Spiritual worship makes us cherish the gift of the Christ more than the bright wrapping of the festivities. It exalts God, dispelling thoughts that pull us downward to sin, sickness, and mortality. Mrs. Eddy describes the difference this way: “Christmas to me is the reminder of God’s great gift,—His spiritual idea, man and the universe,—a gift which so transcends mortal, material, sensual giving that the merriment, mad ambition, rivalry, and ritual of our common Christmas seem a human mockery in mimicry of the real worship in commemoration of Christ’s coming” (The First Church of Christ, Scientist, and Miscellany, p. 262).

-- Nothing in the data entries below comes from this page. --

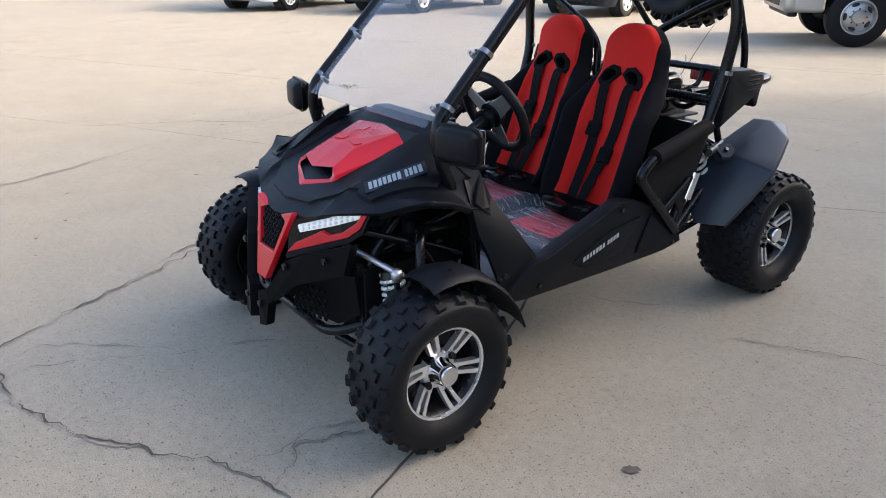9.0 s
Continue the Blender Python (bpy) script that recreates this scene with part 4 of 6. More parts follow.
both(lamp)
vy = lambda z: -1.062 - 0.29 * (0.58 - z)
half = [(.118, .586), (.052, .566), (.084, .553), (.048, .455)]
vpoly = half + [(-x, z) for x, z in half[::-1]] + [(-.030, .366), (.030, .366)]
K("nose_v", prism(bmesh.new(), [(x, vy(z), z) for x, z in vpoly], (0, .022, 0), 0.003), M_RED, "gloss red V on the nose", smooth=False)
bm = prism(bmesh.new(), [(.084, vy(.553) + .014, .560), (-.084, vy(.553) + .014, .560), (-.048, vy(.455) + .014, .452), (.048, vy(.455) + .014, .452)], (0, .01, 0))
gr = K("grille", bm, M_TUBE, "black honeycomb grille", smooth=False)
hexes = bmesh.new()
for r in range(7):
    z = .462 + r * .0150
    wmax = .044 + (z - .455) / .098 * .036
    c = -6
    while c <= 6:
        x = (c + 0.5 * (r % 2)) * .0195
        if abs(x) < wmax - .006:
            y = vy(z) + .009
            ring = [[hexes.verts.new((x + q * math.cos(math.pi / 6 + k * math.pi / 3) * 1.12, y + dy, z + q * math.sin(math.pi / 6 + k * math.pi / 3))) for k in range(6)] for q, dy in ((.0100, .004), (.0095, -.002), (.0070, -.002), (.0066, .004))]
            for A, B in zip(ring, ring[1:]):
                for k in range(6):
                    hexes.faces.new((A[k], A[(k + 1) % 6], B[(k + 1) % 6], B[k]))
        c += 1
tagged(part("honeycomb", hexes, M_PLAST, gr), kind="stuff")


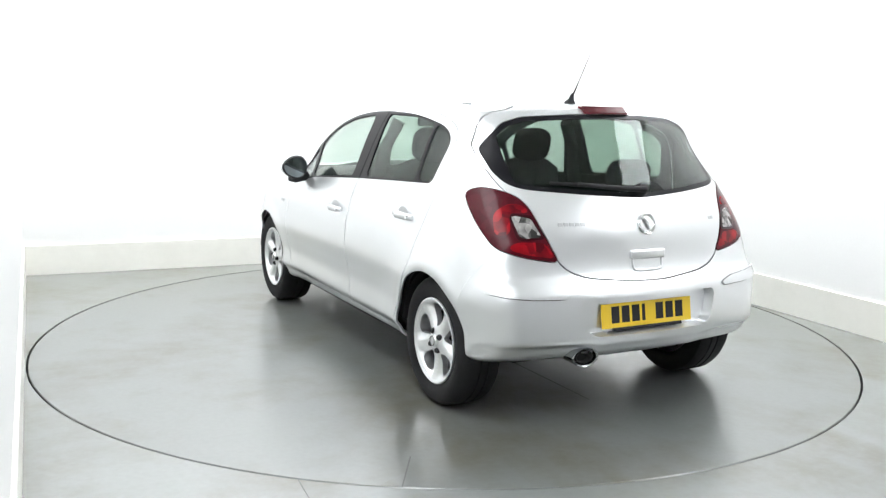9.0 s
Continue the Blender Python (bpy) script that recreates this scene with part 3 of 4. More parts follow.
        for k, (bx, by, bz) in enumerate(blade):
            w = 0.021 - 0.0015 * k
            rows.append([bm.verts.new((bx + dx, (by + dy) * sign, bz)) for dx, dy in ((-w * 0.5, 0.002), (w * 0.9, -0.004), (w * 0.9, -0.024), (-w * 0.5, -0.024))])
        for a, b in zip(rows, rows[1:]):
            for q in range(4):
                bm.faces.new((a[q], a[(q + 1) % 4], b[(q + 1) % 4], b[q]))
        bm.faces.new(rows[0])
        bm.faces.new(rows[-1])
        part("chrome_strip", bm, M_CHROME, pk, "flat chrome blade", True)
        # inner liner of the doors and side: dark, a hand's width in
        arch_liner(sign)
    rear_details(tailgate, rear_bumper)
    liner = cut(skin, skin[0][:, 2] - 0.90)[0]
    liner = cut(liner, 0.60 - liner[0][:, 1])[0]
    for s in (1, -1):
        sheet_part("inner_panel", liner if s > 0 else mirrored(liner), M_TRIM, car, 0.01, 0.045, "charcoal inner lining")


def skin_near(xz):
    """Points of the left side skin at the given length and height."""
    lo, hi = np.zeros(len(xz)), np.full(len(xz), 1.1)
    for _ in range(30):
        mid = (lo + hi) / 2
        f = outside(np.array([(x, m, z) for (x, z), m in zip(xz, mid)])) > 0
        hi, lo = np.where(f, mid, hi), np.where(f, lo, mid)
    return [(x, m, z) for (x, z), m in zip(xz, lo)]


def skin_behind(yz):
    """Points of the rear skin at the given width and height."""
    lo, hi = np.full(len(yz), -2.2), np.full(len(yz), -0.9)
    for _ in range(30):
        mid = (lo + hi) / 2
        f = outside(np.array([(m, y, z) for (y, z), m in zip(yz, mid)])) > 0
        lo, hi = np.where(f, mid, lo), np.where(f, hi, mid)
    return [(m, y, z) for (y, z), m in zip(yz, hi)]


def arch_liner(sign):
    for hx in (1.248, -1.245):
        bm = bmesh.new()
        a0, n = radians(6), 40
        prof = [(ARCH_R + 0.004, 0.80), (ARCH_R + 0.012, 0.70), (ARCH_R + 0.012, 0.46), (0.05, 0.45)]
        prev = None
        for k in range(n + 1):
            a = a0 + (math.pi - 2 * a0) * k / n
            ring = [bm.verts.new((hx + r * math.cos(a), sign * y, ARCH_Z + r * math.sin(a))) for r, y in prof]
            if prev:
                for i in range(len(prof) - 1):
                    bm.faces.new((prev[i], prev[i + 1], ring[i + 1], ring[i]))
            prev = ring
        part("wheel_arch_liner", bm, M_PLASTIC, car, "black wheel arch liner", True)


def door_details(df, dr, sign):
    """Handles on both doors, the mirror on the front one."""
    for own, x0, x1, z in ((df, 0.07, -0.135, 0.806), (dr, -0.79, -0.999, 0.866)):
        pts = skin_near([(x0 + (x1 - x0) * u, z + 0.002 * math.sin(math.pi * u)) for u in np.linspace(0, 1, 13)])
        bm = bmesh.new()
        prev = None
        for i, (x, y, zz) in enumerate(pts):
            u = i / 12
            lift = 0.012 + 0.026 * min(1, 3.2 * min(u, 1 - u + 0.10))
            hgt = 0.008 + 0.011 * math.sin(math.pi * min(1, max(0.08, u * 0.92 + 0.04))) ** 0.5
            ring = []
            for k in range(10):
                a = 2 * math.pi * k / 10
                ring.append(bm.verts.new((x, sign * (y + lift - 0.006 + 0.010 * math.cos(a)), zz + hgt * math.sin(a))))
            if prev:
                for k in range(10):
                    bm.faces.new((prev[k], prev[(k + 1) % 10], ring[(k + 1) % 10], ring[k]))
            else:
                bm.faces.new(ring)
            prev = ring
        bm.faces.new(prev)
        part("door_handle", bm, M_PAINT, own, "body-coloured pull handle", True)
        # pocket behind the handle: a low bulge whose darker silver paints the dish's shade
        cx = x0 + (x1 - x0) * 0.42
        y = skin_near([(cx, z)])[0][1]
        bm = bmesh.new()
        bmesh.ops.create_uvsphere(bm, u_segments=28, v_segments=14, radius=1)
        for v in bm.verts:
            v.co = Vector((cx + v.co.x * 0.058, sign * (y + 0.0005 + v.co.y * 0.004), z + 0.006 + v.co.z * 0.040))
        part("handle_pocket", bm, M_POCKET, own, "grip pocket behind the handle, its shade painted darker silver", True)
        bm = bmesh.new()
        xe = x1 + 0.022
        ye = skin_near([(xe, z)])[0][1]
        tube(bm, [(xe, sign * (ye + 0.028), z), (xe, sign * (ye + 0.0415), z)], 0.007, 16)
        part("lock", bm, M_CHROME, own, "round key lock", True)
    # mirror: shell, black foot, glass
    bm = bmesh.new()
    bmesh.ops.create_uvsphere(bm, u_segments=36, v_segments=20, radius=1)
    cx, cy, cz = 0.600, 0.876, 0.998
    for v in bm.verts:
        x, y, z = v.co
        bulge = 1.0 if x > 0 else 0.36
        if x < 0 and x > -0.999:
            fat = (1 - abs(x) ** 5) ** 0.2 / math.sqrt(1 - x * x)
            y, z = y * fat, z * fat
        zz = z * (0.072 - 0.010 * y)
        v.co = Vector((cx + x * 0.105 * bulge * (1 - 0.12 * y), sign * (cy + y * 0.083), cz + zz))
    part("mirror_shell", bm, M_PAINT, df, "body-coloured door mirror shell", True)
    bm = bmesh.new()
    n = 36
    rim = [bm.verts.new((cx - 0.028, sign * (cy + 0.084 * math.cos(2 * math.pi * k / n)), cz + (0.072 - 0.010 * math.cos(2 * math.pi * k / n)) * math.sin(2 * math.pi * k / n))) for k in range(n)]
    rim2 = [bm.verts.new((cx - 0.042, sign * (cy + 0.073 * math.cos(2 * math.pi * k / n)), cz + (0.063 - 0.010 * math.cos(2 * math.pi * k / n)) * math.sin(2 * math.pi * k / n))) for k in range(n)]
    for k in range(n):
        bm.faces.new((rim[k], rim[(k + 1) % n], rim2[(k + 1) % n], rim2[k]))
    part("mirror_rim", bm, M_PLASTIC, df, "black mirror rim", True)
    bm = bmesh.new()
    ring = [bm.verts.new((cx - 0.0405, sign * (cy + 0.0735 * math.cos(2 * math.pi * k / n)), cz + (0.0635 - 0.010 * math.cos(2 * math.pi * k / n)) * math.sin(2 * math.pi * k / n))) for k in range(n)]
    bm.faces.new(ring)
    part("mirror_glass", bm, M_MIRROR, df, "mirror glass")
    bm = bmesh.new()
    tube(bm, [(0.66, sign * 0.76, 0.935), (0.655, sign * 0.80, 0.925), (0.64, sign * 0.85, 0.915), (0.63, sign * 0.88, 0.930)], 0.02, 14, [0.030, 0.026, 0.024, 0.030])
    part("mirror_foot", bm, M_PLASTIC, df, "black mirror foot", True)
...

Regardless of the season, services in Churches of Christ, Scientist, focus on spiritual worship and have healing results. Members joyfully attest to this in publications such as this one and at weekly testimony meetings. Spiritual worship does not diminish the joy and fellowship that the Christmas season brings, but shows it to be a season that heralds the reappearing of the ever-present Christ, Truth, as it dawns more clearly in human thought.
The Christ is present not just during the Christmas season, of course. At every moment, God’s divine message, Christ, is speaking to every listening ear, guiding our thoughts, enabling us to feel God’s love, and blessing us in practical ways. We tabernacle with God in our hearts—worshiping Him “in spirit and in truth”; yet, like the wise men who came to Bethlehem to worship the Christ child, we can express our adoration for God by coming to church whenever and as often as we can, expectant of blessings, comfort, and healing, just as so many do the world over on Christmas Day.